La société a tendance à déshumaniser l’armée, qu’en pensez-vous ? L’armée est humaine et ne faiblira pas dans sa dimension humaine qui est au cœur de son instruction et du commandement. Elle reste un repère d’humanisme.
Si vous avez peur, que faites-vous ? Je me réfère à ma religion : un Dieu au-dessus de moi. Ce Dieu veille sur moi. J’essaye de rencontrer des gens qui ne vont pas me décourager.

Comment vit votre famille quand vous partez en opérations extérieures ? Quand on a été absent quatre ou six mois et qu’on revient et que c’est la mère de famille qui a dû tout gérer en notre absence, il faut être diplomate, attentif, répond le lieutenant-colonel Berringer qui est marié et père de six garçons.
Que pensez-vous de cette phrase de Jésus : si on te frappe sur la joue gauche, tend la joue droite ?
« La force n’est pas la solution à tout. On se doit si cette violence n’est pas méritée de protester. Jésus veut des hommes debout. »

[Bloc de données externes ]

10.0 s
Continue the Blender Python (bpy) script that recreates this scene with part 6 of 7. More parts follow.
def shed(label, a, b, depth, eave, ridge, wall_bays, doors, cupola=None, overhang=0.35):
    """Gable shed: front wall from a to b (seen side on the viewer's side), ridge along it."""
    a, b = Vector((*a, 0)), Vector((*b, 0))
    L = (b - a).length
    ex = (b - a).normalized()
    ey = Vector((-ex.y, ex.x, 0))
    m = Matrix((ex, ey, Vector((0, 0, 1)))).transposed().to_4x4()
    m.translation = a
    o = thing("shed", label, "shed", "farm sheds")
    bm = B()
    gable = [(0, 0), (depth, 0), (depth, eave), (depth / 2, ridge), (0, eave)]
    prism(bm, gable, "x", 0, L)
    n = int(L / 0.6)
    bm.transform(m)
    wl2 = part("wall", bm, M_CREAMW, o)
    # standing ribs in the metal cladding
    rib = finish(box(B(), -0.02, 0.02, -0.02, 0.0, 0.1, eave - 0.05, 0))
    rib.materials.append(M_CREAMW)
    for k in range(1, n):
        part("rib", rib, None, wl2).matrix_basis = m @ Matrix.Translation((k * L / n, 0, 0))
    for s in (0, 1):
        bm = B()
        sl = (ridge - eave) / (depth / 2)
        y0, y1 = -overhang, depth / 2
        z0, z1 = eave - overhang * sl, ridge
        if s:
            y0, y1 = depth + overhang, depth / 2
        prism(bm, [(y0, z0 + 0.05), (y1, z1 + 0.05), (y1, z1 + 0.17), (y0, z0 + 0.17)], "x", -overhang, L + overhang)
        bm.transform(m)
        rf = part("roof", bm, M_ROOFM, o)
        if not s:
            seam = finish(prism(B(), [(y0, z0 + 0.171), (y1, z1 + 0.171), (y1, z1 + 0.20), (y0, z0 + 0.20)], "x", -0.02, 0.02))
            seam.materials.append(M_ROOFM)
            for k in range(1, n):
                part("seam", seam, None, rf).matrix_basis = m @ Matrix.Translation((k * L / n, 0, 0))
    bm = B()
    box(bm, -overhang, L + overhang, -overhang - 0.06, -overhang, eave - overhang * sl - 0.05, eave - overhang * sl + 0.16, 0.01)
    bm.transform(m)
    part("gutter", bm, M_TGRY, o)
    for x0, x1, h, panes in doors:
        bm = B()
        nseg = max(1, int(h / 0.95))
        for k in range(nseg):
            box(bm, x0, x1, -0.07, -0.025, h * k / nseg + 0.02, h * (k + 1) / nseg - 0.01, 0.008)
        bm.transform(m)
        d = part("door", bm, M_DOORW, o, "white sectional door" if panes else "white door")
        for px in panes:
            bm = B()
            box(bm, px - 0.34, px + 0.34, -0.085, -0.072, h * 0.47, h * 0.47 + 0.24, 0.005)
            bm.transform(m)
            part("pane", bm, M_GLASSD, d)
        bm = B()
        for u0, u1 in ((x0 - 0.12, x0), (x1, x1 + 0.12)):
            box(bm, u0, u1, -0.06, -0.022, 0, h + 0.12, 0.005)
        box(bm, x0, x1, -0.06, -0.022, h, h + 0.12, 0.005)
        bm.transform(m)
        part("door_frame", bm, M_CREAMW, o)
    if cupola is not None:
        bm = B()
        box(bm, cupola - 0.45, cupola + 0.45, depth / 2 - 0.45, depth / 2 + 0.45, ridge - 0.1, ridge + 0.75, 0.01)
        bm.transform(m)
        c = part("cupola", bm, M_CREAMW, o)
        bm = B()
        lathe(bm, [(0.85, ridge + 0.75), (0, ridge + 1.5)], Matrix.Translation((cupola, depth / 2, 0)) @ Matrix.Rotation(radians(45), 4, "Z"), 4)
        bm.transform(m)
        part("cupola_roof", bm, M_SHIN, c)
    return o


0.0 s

Votre souvenir le plus marquant ?
Lieutenant-Colonel Berringer : « J’en retiendrai deux : ma passation de commandement avec mon épouse à côté de moi : un moment de conciliation de vie familiale et de vie professionnelle. Et la bénédiction de nos casoars au monastère du Baroux ».
Lieutenant Omar Sylla : « La manière dont je suis accueilli dans les régiments, la fraternité ».